A contentious call concerning Ole Gunnar Solskjaer's managerial imprint on Manchester United drew a range of responses from his supporters last week, with some plausible enough for further exploration.
The World Game's Debate piece surrounding Solskjaer's results thus far highlighted that, statistically, he is the worst United manager since Dave Sexton some 40 years ago.
With the likes of Louis van Gaal, Jose Mourinho and David Moyes posting a more positive return at the club - and the latter in less-afforded time - such a verdict suggested the Norwegian's legendary status at Old Trafford had helped keep him in command.
However, not all agreed, and now The World Game fans have the chance to witness their rebuttals responded to, in what will conclude the first of an interactive series surrounding football's most talked-about topics.
Moyes wins hands down - for now
Indeed, Sir Alex Ferguson's successor at United lasted just 10 months in charge, and failed to defend the Premier League crown in the 2013-14 season.
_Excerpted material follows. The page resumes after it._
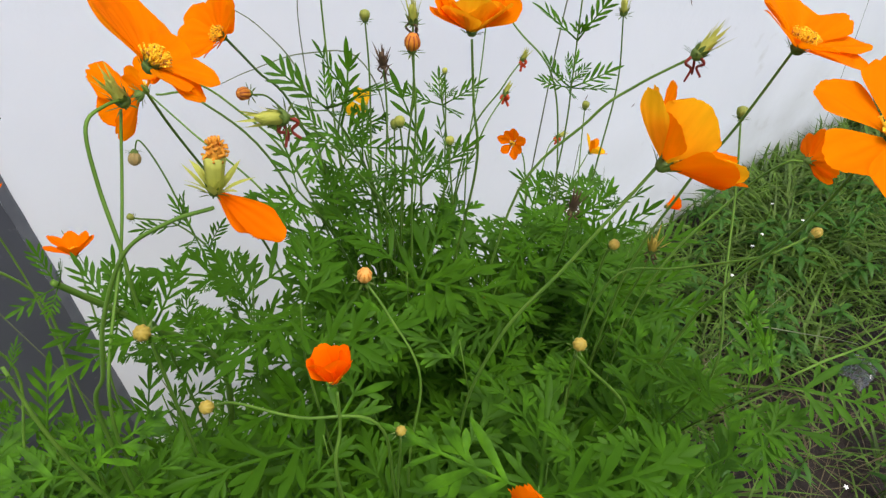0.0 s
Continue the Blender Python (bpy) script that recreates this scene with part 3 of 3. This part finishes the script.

But while that may suggest his squad was 'more talented' than Solskjaer's current crop, further inspection perhaps proves otherwise.
Of all Ferguson's title-winning teams, his 2012-13 iteration were distinctly void of their usual quality and served as one final example of the Scot's brilliant man management.
With an ageing old guard nearing retirement, it was the ever-present Michael Carrick alongside the likes of Ashley Young, Tom Cleverley, Nani and Antontio Valencia in midfield, while Jonny Evans and Rafael joined veterans Rio Ferdinand and Patrice Evra in defence.
Instead of 'alienating' such a squad - spearheaded by Robin van Persie - Moyes retained their services, only to realise the reality of their collective regression, before van Gaal cleared the majority out in 2014.
Despite the arrival of Daniel James, Aaron Wan-Bissaka, Harry Maguire and Bruno Fernandes, Solskjaer could do with further recruitment, even if the £187 million (A$359 million) already spent exceeds Moyes' allowance by some £119 million (A$228 million).
That being said, the 47-year-old has hit the mark with each one, and therefore should be trusted to continue adding to his collection.
The squad isn't his yet
It's an argument long-used in football fraternities, designed to defend incoming managers but ironically, not all of them.
Despite moving 20 players on prior to the 2019-20 season, and spending almost £200 million (A$384 million) on arrivals, the main defence of Solskjaer's record revolves around his squad and its "rebuild".
And yet, such an argument was absent for the aforementioned Moyes, who had signed a six-year deal in acknowledgement of its very necessity at the club.
"I think I was unfairly treated ... if I knew I was only going to have 10 months and not six years, I might not have taken my time," Moyes told Goals on Sunday in 2016.
"It was going to take a little bit of time to change things round. There was rebuilding to be done.
"I was fortunate to take over the champions from Sir Alex Ferguson, but I think that team had probably had its journey and was going to need change... but when you are given six years, you expect to be given that."
It is this inconsistency that created this debate, which leaves us to wonder how much more time Moyes would have gotten had he, too, been a part of United's storied history.
The truth is 'beautiful, not ugly'
Contrary to the Debate's original verdict, Solskjaer's future at United has the potential to improve due to his "drive, passion and determination to get us back to our best."
The potent super-sub has a special affinity for the club and knows what it takes to succeed.
Should he achieve as much at the managerial level, perhaps then this 'ugly' truth might well have been 'beautiful' all along.